Hey Brad: In this case, it all depends on how you want to define "investment." Compared to a piece of real estate or some other commodity, a boat is a pretty bad investment. However, if we’re thinking about your lifestyle and spending money wisely, a boat might be a great purchase. A few things to think about:

1. How much boating will you do? You don’t buy a boat thinking about resale value (unless it’s a fix-and-flip project). If you want to know whether it’s worth the money, be honest with yourself about how often you’ll actually use it. Do you live hours away from the nearest body of water? If so, have you thought about how much time you’ll spend hitching, unhitching, and driving to and from the lake? Do you want a fancy sailboat that you can take into the open sea, and do you know how to operate such a vessel? Did you love fishing as a kid, and you’re hopeful your own boat will rekindle that love affair? The last thing you want to do is make this purchase on a whim, so be as analytical as possible when weighing the pros and cons.

2. “The only thing that works on a boat is its owner.” Phrases like this are popular among the boating community because there’s a lot of truth to it. While depreciating in value, the boat you buy will also require constant upkeep. The resale value will be better than an automobile if you keep the ship in good condition, but doing so will take a lot of time and money. This purchase will definitely be labor; make sure it’s a labor of love.

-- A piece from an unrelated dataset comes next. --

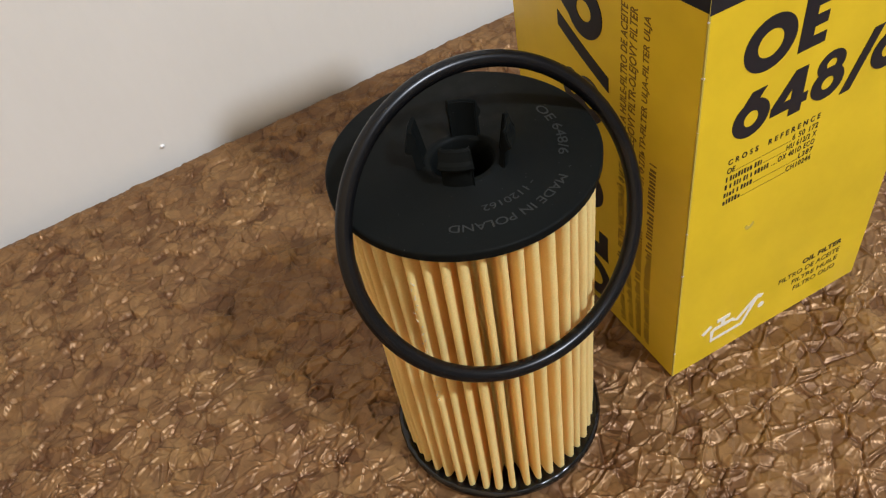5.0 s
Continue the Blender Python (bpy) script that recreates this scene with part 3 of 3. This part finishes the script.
def pleats():
    """One folded sheet: round outer folds, narrow inner folds, slightly uneven."""
    count, levels = 45, 72
    rng = random.Random(8)
    z0, z1 = 0.0021, ZT - 0.0022
    half = math.pi / count
    centre = [2 * math.pi * k / count + rng.uniform(-0.16, 0.16) * half for k in range(count)]
    out = [RP + rng.uniform(-0.00035, 0.0002) for _ in range(count)]
    wave = [(rng.uniform(0, 6.3), rng.uniform(0.0, 0.06) * half, rng.uniform(30, 75)) for _ in range(count)]
    tip = 0.00098
    bm = bmesh.new()
    rows = []
    for j in range(levels + 1):
        z = z0 + (z1 - z0) * j / levels
        row = []
        for k in range(count):
            ph, amp, fq = wave[k]
            a = centre[k] + amp * math.sin(ph + fq * z)
            torn = 4.5 if k == FRAYED and 0.040 < z < 0.092 else 1.0
            r = out[k] + 0.00012 * math.sin(3 * ph + 90 * z) + 0.00007 * torn * noise.noise(Vector((k * 7.1, 0, z * 620)))
            nxt = centre[(k + 1) % count] + (2 * math.pi if k == count - 1 else 0)
            c, s = math.cos(a), math.sin(a)
            w = tip * (1 + 0.10 * math.sin(ph * 5))
            local = [(r - 0.0055, -w * 0.86), (r - 0.0025, -w), (r - w, -w), (r - 0.3 * w, -0.72 * w), (r, -0.28 * w), (r, 0.28 * w), (r - 0.3 * w, 0.72 * w), (r - w, w), (r - 0.0025, w), (r - 0.0055, w * 0.86)]
            for q, (rad, off) in enumerate(local):
                off += 0.00006 * torn * noise.noise(Vector((k * 3.3, q * 0.7, z * 800)))
                row.append((rad * c - off * s, rad * s + off * c, z))
            m = (a + nxt) / 2
            row.append(((RP - 0.0080) * math.cos(m), (RP - 0.0080) * math.sin(m), z))
        rows.append([bm.verts.new(p) for p in row])
    n = len(rows[0])
    for one, two in zip(rows, rows[1:]):
        for i in range(n):
            bm.faces.new((one[i], one[(i + 1) % n], two[(i + 1) % n], two[i]))
    return bm


part("pleated_paper", pleats(), PAPER, oil_filter, "cream folded filter paper", True)


def rounded(r0, r1, z0, z1, b, n=4):
    """The outline of a ring or disc with rounded outer edges."""
    pts = [(r0, z0)]
    for k in range(n + 1):
        a = math.pi / 2 * k / n
        pts.append((r1 - b + b * math.sin(a), z0 + b - b * math.cos(a)))
    for k in range(n + 1):
        a = math.pi / 2 * k / n
        pts.append((r1 - b + b * math.cos(a), z1 - b + b * math.sin(a)))
    return pts + [(r0, z1)]


cap_bm = lathe([(0.0068, ZT - 0.012), (0.0088, ZT - 0.012), (0.0088, ZT - 0.0025)] + rounded(0.0088, RC, ZT - 0.0025, ZT, 0.0006)[1:-1] + [(0.0090, ZT), (0.0086, ZT + 0.0005), (0.0070, ZT + 0.0005), (0.0066, ZT - 0.0005)], 128)
for v in cap_bm.verts:
    if math.hypot(v.co.x, v.co.y) < 0.0095:
        v.co += Vector((-0.0010, -0.0022, 0))
top_cap = part("top_cap", cap_bm, PLASTIC, oil_filter, "matt black plastic end cap", True)
base_bm = lathe([(0.006, 0.0), (RB - 0.0014, 0.0), (RB - 0.0004, 0.0004), (RB, 0.0012), (RB, 0.0021), (RB - 0.0005, 0.0029), (RB - 0.0012, 0.0031), (RB - 0.0022, 0.0025), (0.006, 0.0025)], 128)
for v in base_bm.verts:
    if v.co.z > 0.0018 and math.hypot(v.co.x, v.co.y) > 0.02:
        v.co.z += 0.0008 * noise.noise(v.co * 330)
        v.co += Vector((v.co.x, v.co.y, 0)).normalized() * 0.00035 * noise.noise(v.co * 420 + Vector((5, 5, 5)))
part("bottom_cap", base_bm, GLOSS, oil_filter, "shiny black plastic end cap", True)
part("inner_tube", lathe([(0.0105, 0.004), (0.0115, 0.004), (0.0115, ZT - 0.0026), (0.0105, ZT - 0.0026)], 48), PLASTIC, oil_filter, "", True)
HUB = Vector((-0.0010, -0.0022, 0))
for deg in (-124, -34, 56, 146):
    prof = [(0.0071, ZT - 0.004), (0.0088, ZT - 0.004), (0.0089, ZT + 0.0045), (0.0098, ZT + 0.0050), (0.0101, ZT + 0.0056), (0.0098, ZT + 0.0063), (0.0093, ZT + 0.0070), (0.0086, ZT + 0.0090), (0.0082, ZT + 0.0095), (0.0077, ZT + 0.0092)]
    bm = lathe(prof, 10, radians(deg - 22), radians(44))
    if deg in (-34, 146):
        for v in bm.verts:
            v.co += Vector((math.cos(radians(deg)), math.sin(radians(deg)), 0)) * (0.16 * max(v.co.z - ZT, 0.0))
    out = 0.0005 if deg in (-34, 146) else 0.0
    bmesh.ops.translate(bm, verts=bm.verts[:], vec=HUB + Vector((out * math.cos(radians(deg)), out * math.sin(radians(deg)), 0)))
    bmesh.ops.bevel(bm, geom=[e for e in bm.edges if e.is_manifold and e.calc_face_angle(0) > 0.9], offset=0.00022, segments=2, affect="EDGES")
    part("clip", bm, PLASTIC, top_cap, "upright black snap clip")


def round_text(words, radius, size, start, turn):
    """Raised letters round the cap, tops outwards, running clockwise."""
    def place(u, v, w):
        a = radians(start) - u / radius
        return Vector(((radius + v) * math.cos(a), (radius + v) * math.sin(a), ZT - 0.00002 + w))
    part("raised_lettering", text_bm(words, place, (0, turn, 0, size), 0.00010), EMBOSS, top_cap)


round_text("MADE IN POLAND", 0.0220, 0.0020, -55, 0.0270)
round_text("OE 648/6", 0.0204, 0.0021, 9, 0.0170)
round_text("- 1120162", 0.0175, 0.0017, -66, 0.0122)

bm = bmesh.new()
rng = random.Random(12)
for k in range(22):
    z = 0.046 + 0.045 * (k / 22) + rng.uniform(-0.0006, 0.0006)
    a = radians(360 / 45 * FRAYED - 360 + rng.uniform(-1.4, 1.4))
    fleck = bmesh.ops.create_cone(bm, cap_ends=True, segments=5, radius1=rng.uniform(0.00010, 0.00026), radius2=0.00005, depth=rng.uniform(0.0006, 0.0017))
    turn = Matrix.Translation(((RP + 0.0001) * math.cos(a), (RP + 0.0001) * math.sin(a), z)) @ Euler((rng.uniform(-0.6, 0.6), rng.uniform(-0.6, 0.6), rng.uniform(0, 6))).to_matrix().to_4x4()
    bmesh.ops.transform(bm, matrix=turn, verts=fleck["verts"])
part("frayed_fold", bm, TORN_PAPER, oil_filter, "rough torn fibres on one paper fold")

# ---- rubber ring hung round the cap ----
RING_C, RING_R, RING_T = Vector((-0.0458, 0.0074, 0.0900)), 0.0338, 0.00178
o_ring = thing("o_ring", "black rubber sealing ring hung over the top of the filter", "o-ring")
o_ring.matrix_world = Matrix.Translation(RING_C) @ pose(0, 0, 0, 90 - 29.78, 0, 2.07)
bm = bmesh.new()
rows = []
for k in range(160):
    a = 2 * math.pi * k / 160
    rows.append([bm.verts.new(((RING_R + RING_T * math.cos(b)) * math.cos(a), (RING_R + RING_T * math.cos(b)) * math.sin(a), RING_T * math.sin(b))) for b in (2 * math.pi * j / 20 for j in range(20))])
for k in range(160):
    one, two = rows[k], rows[(k + 1) % 160]
    for j in range(20):
        bm.faces.new((one[j], two[j], two[(j + 1) % 20], one[(j + 1) % 20]))
part("rubber_body", bm, RUBBER, o_ring, "", True)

3. Vacation for purchase. In my mind, one of the best reasons to buy a boat is to cut back on future travel costs. Instead of flying to some exotic destination, you load the family on the boat for a couple of days and enjoy the thrill of camping at sea. If it fits your lifestyle, all the time and money spent fixing and repairing your boat might still be cheaper than what you’d spend on other summer getaways.

Let’s take the word “investment” out of this conversation. Think about a boat’s personal worth instead of its financial meaning. Will the experience merit the cost? If so, enjoy that boat!